### DATASET EXCERPT
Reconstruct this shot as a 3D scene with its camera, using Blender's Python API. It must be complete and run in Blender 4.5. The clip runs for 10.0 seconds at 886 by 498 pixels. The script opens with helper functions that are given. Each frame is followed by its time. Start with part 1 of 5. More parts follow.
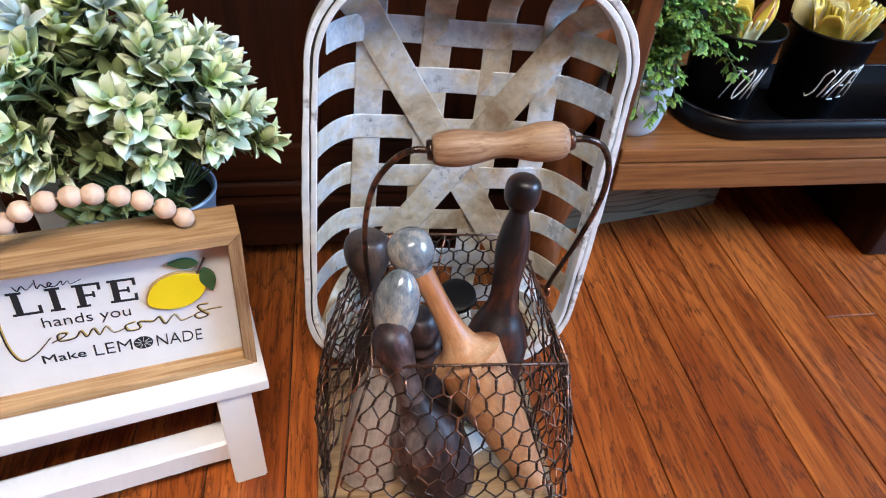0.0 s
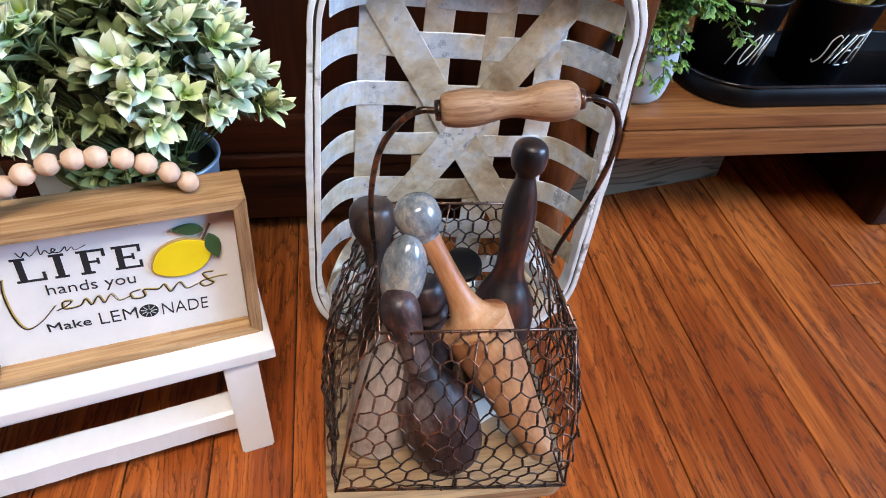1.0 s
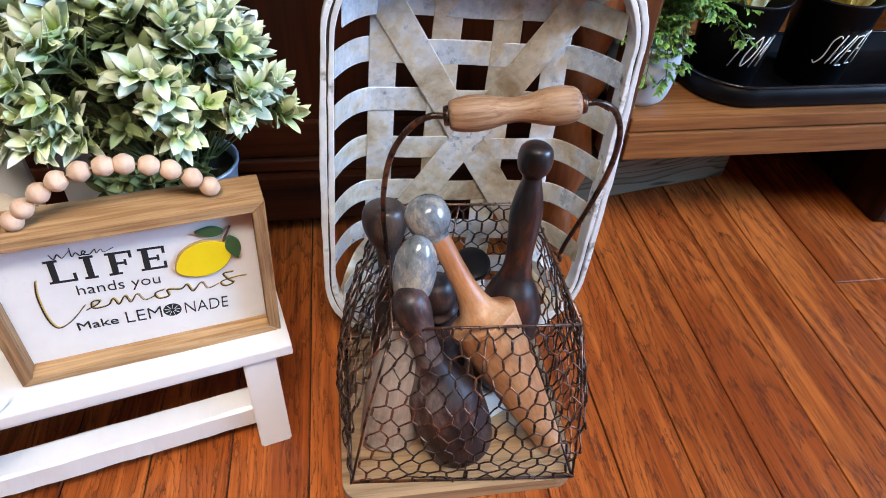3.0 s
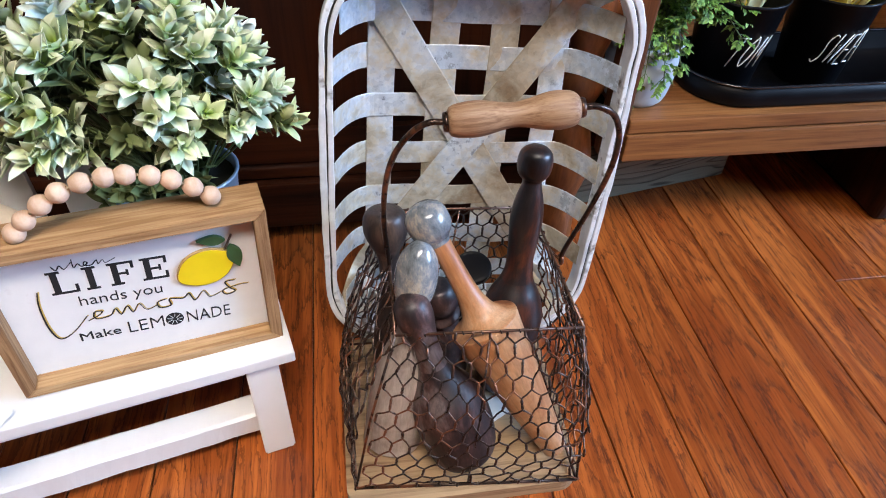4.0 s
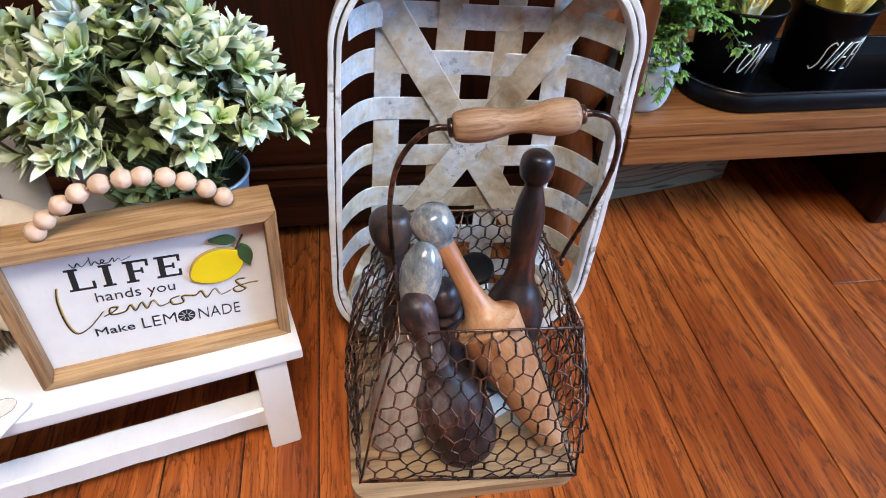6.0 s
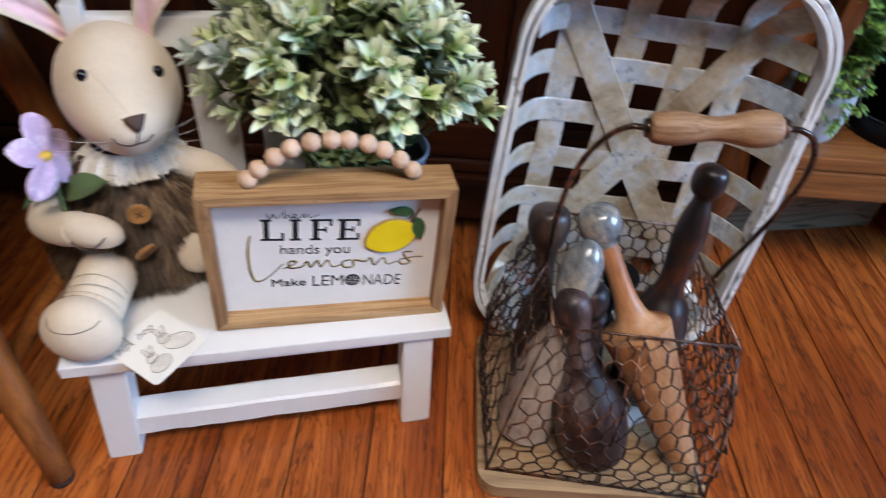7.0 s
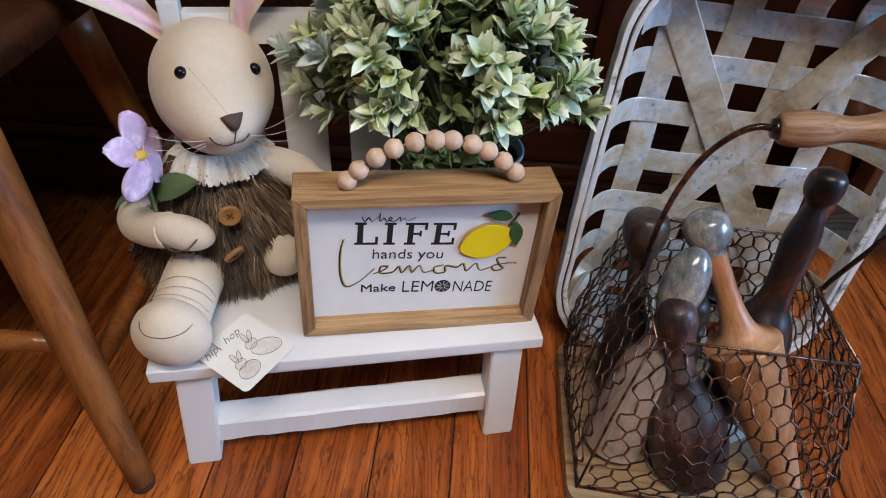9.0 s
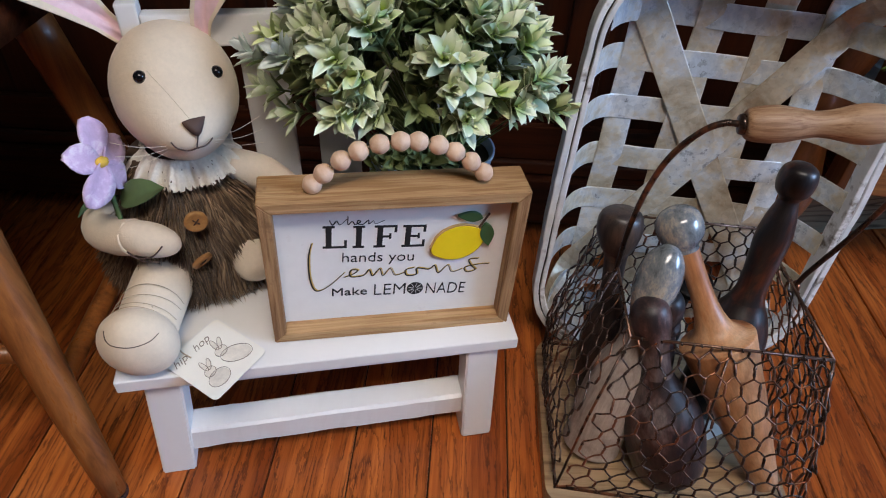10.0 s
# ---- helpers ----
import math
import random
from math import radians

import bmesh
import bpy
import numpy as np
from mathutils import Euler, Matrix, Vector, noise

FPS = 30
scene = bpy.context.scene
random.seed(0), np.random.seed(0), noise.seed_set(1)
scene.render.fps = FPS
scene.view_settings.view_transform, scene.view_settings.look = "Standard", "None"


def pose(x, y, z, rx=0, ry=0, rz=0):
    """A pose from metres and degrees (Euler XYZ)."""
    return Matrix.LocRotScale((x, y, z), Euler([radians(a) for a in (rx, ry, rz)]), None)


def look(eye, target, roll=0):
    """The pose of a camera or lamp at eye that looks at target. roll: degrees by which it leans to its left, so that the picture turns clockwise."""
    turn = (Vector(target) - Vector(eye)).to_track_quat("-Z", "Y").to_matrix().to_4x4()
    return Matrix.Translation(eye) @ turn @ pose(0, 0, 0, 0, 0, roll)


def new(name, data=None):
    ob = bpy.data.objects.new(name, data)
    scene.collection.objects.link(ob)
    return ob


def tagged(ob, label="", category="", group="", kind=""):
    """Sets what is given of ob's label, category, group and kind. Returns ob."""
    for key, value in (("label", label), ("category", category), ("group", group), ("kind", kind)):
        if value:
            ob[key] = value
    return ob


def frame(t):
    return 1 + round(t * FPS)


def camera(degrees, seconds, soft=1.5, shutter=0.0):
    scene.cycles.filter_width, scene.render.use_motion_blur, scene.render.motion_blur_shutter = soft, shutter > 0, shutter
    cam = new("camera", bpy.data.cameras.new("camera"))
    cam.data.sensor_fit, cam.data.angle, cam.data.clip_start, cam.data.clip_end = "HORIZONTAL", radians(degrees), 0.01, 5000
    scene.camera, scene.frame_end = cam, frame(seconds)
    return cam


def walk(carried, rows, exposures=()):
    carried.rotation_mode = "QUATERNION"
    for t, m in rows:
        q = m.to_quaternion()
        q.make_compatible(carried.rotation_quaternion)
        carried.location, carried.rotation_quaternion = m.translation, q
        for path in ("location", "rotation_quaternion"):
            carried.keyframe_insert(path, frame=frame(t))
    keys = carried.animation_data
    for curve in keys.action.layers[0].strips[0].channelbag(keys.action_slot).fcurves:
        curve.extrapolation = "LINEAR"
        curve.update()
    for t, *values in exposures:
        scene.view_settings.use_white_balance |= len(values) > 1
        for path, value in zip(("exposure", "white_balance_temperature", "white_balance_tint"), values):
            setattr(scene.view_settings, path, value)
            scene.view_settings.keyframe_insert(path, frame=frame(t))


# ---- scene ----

### JOB
Quote the full listing above word for word; exclude every picture from the copy.

### COMPLETED TASK
Reconstruct this shot as a 3D scene with its camera, using Blender's Python API. It must be complete and run in Blender 4.5. The clip runs for 10.0 seconds at 886 by 498 pixels. The script opens with helper functions that are given. Each frame is followed by its time. Start with part 1 of 5. More parts follow.
0.0 s
1.0 s
3.0 s
4.0 s
6.0 s
7.0 s
9.0 s
10.0 s
# ---- helpers ----
import math
import random
from math import radians

import bmesh
import bpy
import numpy as np
from mathutils import Euler, Matrix, Vector, noise

FPS = 30
scene = bpy.context.scene
random.seed(0), np.random.seed(0), noise.seed_set(1)
scene.render.fps = FPS
scene.view_settings.view_transform, scene.view_settings.look = "Standard", "None"


def pose(x, y, z, rx=0, ry=0, rz=0):
    """A pose from metres and degrees (Euler XYZ)."""
    return Matrix.LocRotScale((x, y, z), Euler([radians(a) for a in (rx, ry, rz)]), None)


def look(eye, target, roll=0):
    """The pose of a camera or lamp at eye that looks at target. roll: degrees by which it leans to its left, so that the picture turns clockwise."""
    turn = (Vector(target) - Vector(eye)).to_track_quat("-Z", "Y").to_matrix().to_4x4()
    return Matrix.Translation(eye) @ turn @ pose(0, 0, 0, 0, 0, roll)


def new(name, data=None):
    ob = bpy.data.objects.new(name, data)
    scene.collection.objects.link(ob)
    return ob


def tagged(ob, label="", category="", group="", kind=""):
    """Sets what is given of ob's label, category, group and kind. Returns ob."""
    for key, value in (("label", label), ("category", category), ("group", group), ("kind", kind)):
        if value:
            ob[key] = value
    return ob


def frame(t):
    return 1 + round(t * FPS)


def camera(degrees, seconds, soft=1.5, shutter=0.0):
    scene.cycles.filter_width, scene.render.use_motion_blur, scene.render.motion_blur_shutter = soft, shutter > 0, shutter
    cam = new("camera", bpy.data.cameras.new("camera"))
    cam.data.sensor_fit, cam.data.angle, cam.data.clip_start, cam.data.clip_end = "HORIZONTAL", radians(degrees), 0.01, 5000
    scene.camera, scene.frame_end = cam, frame(seconds)
    return cam


def walk(carried, rows, exposures=()):
    carried.rotation_mode = "QUATERNION"
    for t, m in rows:
        q = m.to_quaternion()
        q.make_compatible(carried.rotation_quaternion)
        carried.location, carried.rotation_quaternion = m.translation, q
        for path in ("location", "rotation_quaternion"):
            carried.keyframe_insert(path, frame=frame(t))
    keys = carried.animation_data
    for curve in keys.action.layers[0].strips[0].channelbag(keys.action_slot).fcurves:
        curve.extrapolation = "LINEAR"
        curve.update()
    for t, *values in exposures:
        scene.view_settings.use_white_balance |= len(values) > 1
        for path, value in zip(("exposure", "white_balance_temperature", "white_balance_tint"), values):
            setattr(scene.view_settings, path, value)
            scene.view_settings.keyframe_insert(path, frame=frame(t))


# ---- scene ----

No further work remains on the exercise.